Thursday, April 17, 2008

Back to Hebrew School

It has been several months since my initial post and my current date of departure is now May 1st. I had hoped in this long interim to have mastered the Hebrew language at least to the point of being able to write a few coherent sentences. Instead I’d like to present a short narrative of why I think the language sucks.

Just to be clear, I did try my best. Every time I went for a walk, I listened to my 6 CD Pimsleur Learning System. (well maybe not every time) Then I took 12 one night a week classes and finally, then I went to Friday night services and read all the prayers in Hebrew even when the rest of the congregation was following along in English. What do I have to show for all this work? Well, I can say hello, goodbye and peace. I can also say “besader” which means “OK.” I know how to say “what” (ma), “where” (afo), and thanks (toda). I also know “see you later” (lahetraout), but only because it’s part of a song I can’t seem to get out of my head. After all this time and all this work, I keep asking myself, where did I go wrong and here is the answer(s) I came up with.

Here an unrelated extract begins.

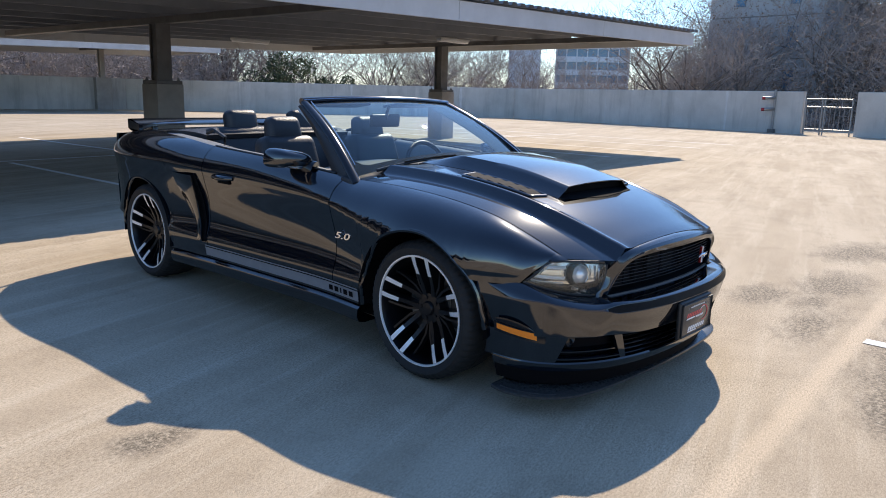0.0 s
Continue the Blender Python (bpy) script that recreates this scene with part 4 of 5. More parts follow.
# ---- dealer plate in a black holder ----
def plate():
    y = -0.966
    holder = part("plate_holder", moved(rounded_box((0.318, 0.022, 0.175), 0.009, 3), pose(0, y + 0.012, 0.353)), TRIM, BUMPER, "black plastic plate holder")
    part("plate", moved(rounded_box((0.300, 0.006, 0.150), 0.0025, 2), pose(0, y - 0.001, 0.352)), PLATE, holder, "dark dealer plate with red and white shapes")
    s = Sink()
    loop = [(a, b) for a, b in ((-0.15, 0.4265), (0.15, 0.4265), (0.15, 0.278), (-0.15, 0.278), (-0.15, 0.4265))]
    s.tube([(a, y - 0.004, b) for a, b in loop], 0.0045, 6, False)
    part("rim", s.mesh("rim"), TRIM, holder)
    for x in (-0.089, 0.089):
        s = Sink()
        s.lathe([(-0.0060, 0.0), (-0.0055, 0.003), (-0.004, 0.005), (-0.003, 0.0062), (0, 0.0062)], 16, "y", (x, y, 0.401))
        sc = part("screw", s.mesh("screw"), DISC, holder)
        s = Sink()
        s.box((x, y - 0.0059, 0.401), (0.006, 0.001, 0.0014))
        s.box((x, y - 0.0061, 0.401), (0.0014, 0.001, 0.006))
        part("slot", s.mesh("slot", False), MATT, sc)
    f = y - 0.0045

    def flat(name, pts, m_, dy=0.0):
        n = len(pts)
        vs = [(a, f - dy, b) for a, b in pts] + [(a, f - dy + 0.001, b) for a, b in pts]
        part(name, mesh(name, vs, [tuple(range(n))] + [(k, n + k, n + (k + 1) % n, (k + 1) % n) for k in range(n)], False), m_, holder)
    # small white line of print at the top, as bars
    x = -0.070
    for w in (0.0058, 0.0058, 0.0058, 0.0015, 0.0055, 0.0045, 0.003, 0.0048, 0.005, 0.0045, 0.003, 0.0045, 0.0058, 0.0045, 0.002, 0.002, 0.0045, 0.0042, 0.0015, 0.0042, 0.0048, 0.0065):
        tall = 0.4105 if w in (0.0055, 0.005, 0.0058, 0.002) and x > -0.05 else 0.4088
        flat("print_bar", [(x, 0.4035), (x + w, 0.4035), (x + w, tall), (x, tall)], WHITEPAINT)
        x += w + 0.0022
    flat("lower_band", [(-0.147, 0.281), (0.147, 0.281), (0.147, 0.316), (0.11, 0.322), (-0.10, 0.320), (-0.147, 0.312)], TRIM, -0.0006)
    # slanted red wordmark shapes
    x = -0.108
    for w in (0.020, 0.019, 0.018, 0.020, 0.019, 0.020, 0.020, 0.019):
        flat("mark_bar", [(x, 0.362), (x + w - 0.006, 0.362), (x + w + 0.003, 0.381), (x + 0.009, 0.381)], REDPAINT)
        x += w
    flat("underline", [(-0.110, 0.352), (-0.020, 0.352), (-0.020, 0.359), (-0.100, 0.359)], WHITEPAINT)
    x = -0.012
    for w in (0.013,) * 6:
        flat("small_bar", [(x, 0.350), (x + w - 0.003, 0.350), (x + w - 0.003, 0.359), (x, 0.359)], WHITEPAINT)
        x += w
    # red and white swoosh ring
    for r0, r1, a0, a1, m_ in ((0.045, 0.036, -120, 120, REDPAINT), (0.040, 0.034, 60, 165, WHITEPAINT)):
        n = 28
        vs = []
        for k in range(n + 1):
            a = radians(lerp(a0, a1, k / n))
            t = math.sin(math.pi * k / n) ** 0.6
            for r in (r0, lerp(r0, r1, t)):
                vs.append((0.062 + 1.05 * r * math.cos(a), f - 0.0006, 0.362 + 0.80 * r * math.sin(a)))
        part("swoosh", mesh("swoosh", vs, [(2 * k, 2 * k + 1, 2 * k + 3, 2 * k + 2) for k in range(n)], False), m_, holder)
    # white wordmark shapes on the holder's lower edge
    x = -0.088
    for w in (0.021,) * 8:
        flat("mark_bar", [(x, 0.299), (x + w - 0.006, 0.299), (x + w + 0.003, 0.317), (x + 0.009, 0.317)], WHITEPAINT)
        x += w
    flat("underline", [(-0.092, 0.290), (0.0, 0.290), (0.0, 0.296), (-0.086, 0.296)], WHITEPAINT)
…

First of all, I was shocked to learn that Modern Hebrew was invented by Eliezar Ben Yehuda in the early 1900’s and did not really come into its own until after 1948. The Israeli founding fathers/mothers had a dilemma, namely what language should a good Israeli Jew speak. Arabic, the predominate language of Palestine was rejected for “obvious” reasons, after all if Jews and Arabs spoke the same language, how would you tell people apart. There, of course, was English which was discarded as too colonialist, German which was too Nazi, and Yiddish which was too old world. That left Hebrew which almost nobody spoke in the old country (Eastern Europe), certainly not in the Diaspora and hardly in Palestine. So the great insight of Yehuda and his supporters was to come up with Hebrew and basically create a following from scratch. The minute I heard this explanation in my first day at Hebrew school I felt deceived and ripped off. I was no longer learning a vibrant language which was 5,000 years old, but merely following some artificial Zionist invention created within my own lifetime. Honestly, I never overcame that barrier.

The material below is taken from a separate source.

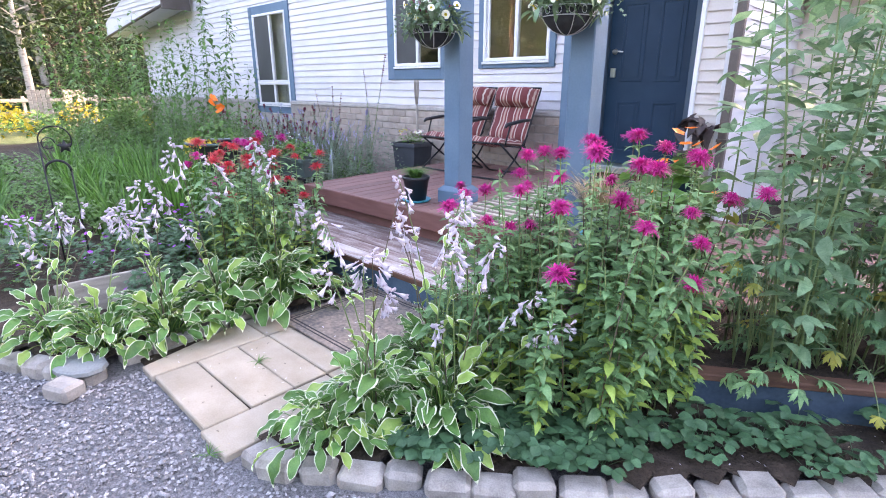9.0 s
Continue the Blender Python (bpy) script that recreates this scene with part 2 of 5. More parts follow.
M_ORANGE = leaf_mat("orange_petal", (0.80, 0.16, 0.012), (0.88, 0.24, 0.03), 0.12, 0.35)
M_PURPLE = leaf_mat("violet_petal", (0.32, 0.06, 0.46), (0.46, 0.12, 0.62), 0.15, 0.35)
M_LAVENDER = leaf_mat("blue_lavender_petal", (0.32, 0.29, 0.52), (0.46, 0.42, 0.64), 0.2, 0.3)
M_WINE = leaf_mat("wine_red_petal", (0.16, 0.02, 0.05), (0.28, 0.045, 0.10), 0.2, 0.3)
M_YELLOW = leaf_mat("yellow_leaf", (0.55, 0.42, 0.025), (0.70, 0.56, 0.05), 0.12, 0.35)
M_PINK = leaf_mat("pink_petal", (0.62, 0.28, 0.40), (0.78, 0.5, 0.6), 0.12, 0.35)
M_HOSTA = leaf_mat("hosta_leaf_green", (0.055, 0.162, 0.04), (0.142, 0.305, 0.078), 0.25, 0.25, 0.42, 12, island=False)
M_HOSTA_LIME = leaf_mat("hosta_leaf_lime", (0.22, 0.39, 0.08), (0.35, 0.50, 0.13), 0.15, 0.3, 0.42, 12, island=False)
M_MARGIN = leaf_mat("cream_leaf_margin", (0.55, 0.61, 0.40), (0.76, 0.78, 0.62), 0.12, 0.3, 0.45, 20, island=False)
M_BALM = leaf_mat("bee_balm_leaf", (0.08, 0.195, 0.075), (0.215, 0.385, 0.165), 0.38)
M_BALM_YEL = leaf_mat("bee_balm_low_leaf", (0.20, 0.34, 0.06), (0.38, 0.52, 0.12), 0.28)
M_STEMG = leaf_mat("green_stem", (0.123, 0.189, 0.065), (0.189, 0.261, 0.094), 0.2, 0.1)
M_STEMBR = leaf_mat("brown_stem", (0.075, 0.06, 0.038), (0.13, 0.10, 0.06), 0.2, 0.05)
# leaves of the low shoots, a darker green than the tall stems' leaves
M_SHOOTLEAF = leaf_mat("dark_shoot_leaf", (0.06, 0.15, 0.07), (0.15, 0.28, 0.13), 0.35, 0.3)
M_TALL = leaf_mat("tall_perennial_leaf", (0.115, 0.235, 0.12), (0.265, 0.42, 0.235), 0.35, 0.4)
M_TALLSTEM = leaf_mat("pale_green_stem", (0.125, 0.195, 0.08), (0.20, 0.28, 0.12), 0.2, 0.15)
M_TALLYEL = leaf_mat("yellowing_leaf", (0.30, 0.36, 0.08), (0.52, 0.48, 0.12), 0.2, 0.35)
M_BERRY = leaf_mat("strawberry_leaf", (0.032, 0.098, 0.048), (0.075, 0.175, 0.082), 0.35, 0.2, 0.5)
M_GERAN = leaf_mat("cranesbill_leaf", (0.032, 0.094, 0.045), (0.084, 0.18, 0.078), 0.35, 0.2)
M_GRASSY = leaf_mat("daylily_blade", (0.05, 0.165, 0.027), (0.13, 0.285, 0.055), 0.4, 0.3)
M_MEADOW = leaf_mat("meadow_leaf", (0.055, 0.15, 0.034), (0.145, 0.275, 0.07), 0.4, 0.35)
M_GREYLEAF = leaf_mat("grey_green_leaf", (0.115, 0.185, 0.115), (0.24, 0.315, 0.20), 0.3, 0.25)
M_STRAW = leaf_mat("dry_straw_blade", (0.34, 0.26, 0.15), (0.48, 0.39, 0.25), 0.2, 0.2)
M_DARKLEAF = leaf_mat("bronze_leaf", (0.035, 0.024, 0.024), (0.07, 0.05, 0.046), 0.2, 0.1)
M_DEEPTREE = leaf_mat("shaded_tree_leaf", (0.016, 0.034, 0.012), (0.045, 0.075, 0.022), 0.35, 0.08)
M_TREE = leaf_mat("tree_leaf", (0.024, 0.048, 0.015), (0.068, 0.10, 0.03), 0.4, 0.12)
M_CONIFER = leaf_mat("conifer_needles", (0.023, 0.058, 0.032), (0.058, 0.102, 0.051), 0.3, 0.1)
M_BASKETLEAF = leaf_mat("basket_leaf", (0.085, 0.16, 0.085), (0.21, 0.31, 0.17), 0.3, 0.25)
M_WOODS = surface("far_woods", (0.013, 0.021, 0.015), (0.042, 0.057, 0.036), 1.6, 9, 1.0, 1.0, world_space=True, depth=0.6, fine_mix=0.5, contrast=(0.4, 0.62))
M_SOLAR = surface("clear_plastic", (0.5, 0.52, 0.52), (0.6, 0.6, 0.6), 30, 120, 0.2, 0.1)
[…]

As for the language itself, there are so many levels of difficulty, it’s hard to know where to begin. Most obvious is that the alphabet is different and the words move from right to left. In the class I took about half of the students were theology majors who were learning Hebrew to read the Bible in its original form., which seems like a silly reason, but who am I to judge. For them the alphabet was tough, but for me, it only took about a week or so before my 5 years of Hebrew school at the age of 8 caught me up to speed. But, just as I was getting the hang of the printed letters, the teacher introduced the script form. Not only is this a completely different set of letters, but it is written so quickly that everything looks like a doctor’s prescription form. To add one more level of complexity, in modern practice all the vowel sounds, the little dots and dashes that give the words distinctive sounds, are dropped off. The effect is to force the reader to guess at the meaning and sound of words based on his previous knowledge of what the word looked like before all the vowels were dropped off.

Putting all that behind a tov yelid (good student) like myself, one gets into the real mechanics of the language. Most words are either male or female and there seems to be no rules for which are which. We are told that it is mildly offensive to confuse the gender orientation of words. After numerous classes it finally occurred to me that every verb I used was in the present tense. I naively asked the teacher, “does the verb change with its tense?” Of course it does! So that means that after all this effort I could never speak of the past or the future and forget the condition future or pluperfect, whatever that is. My speech became very Be Here Now! Then comes the final nail in the coffin. On the last day of class the teacher informs us that most Israelis talk really, really fast. They talk so fast that the words are blurred and the real secret is to watch their hands. Ultimately Israelis don’t communicate with their words, but with their hand gestures, which, of course, one doesn’t have to go to class to understand.

Actually, I misspoke, the real, final nail came when a student asked how many people actually speak Hebrew in Israel. The teacher got reflective and admitted that most people now speak Russian,(2 million new immigrants) some Ethiopian, a hard core group of Arab-speakers, a smattering of Thai (foreign workers) and fortunately almost everyone uses English as the fall-back language. An observation was made that most teenagers speak Spanish because the hugely popular after school TV shows which were Novellas from South American exclusively in Spanish without subtitles.

One curious result of all this Hebrew study was how rapidly my high school Spanish seemed to come back to me. When the teacher asked me “ata medaberet ivret?” (Do you speak Hebrew?) I instinctively replied, “un poco.” When a fellow student greeted me with “naim maod” (how’s it going), I blurted out, “Que passé.” The more Hebrew words I heard, the more Spanish came pouring out of my mouth. I don’t understand it, but there must be some kind of poly-lingual portion of my mind that stores foreign phrases and once I went down the Hebrew road, it unlocked the Spanish door. Maybe I should go to Mexico City for a couple weeks and hope that my grade school Hebrew suddenly makes an appearance in my conversations.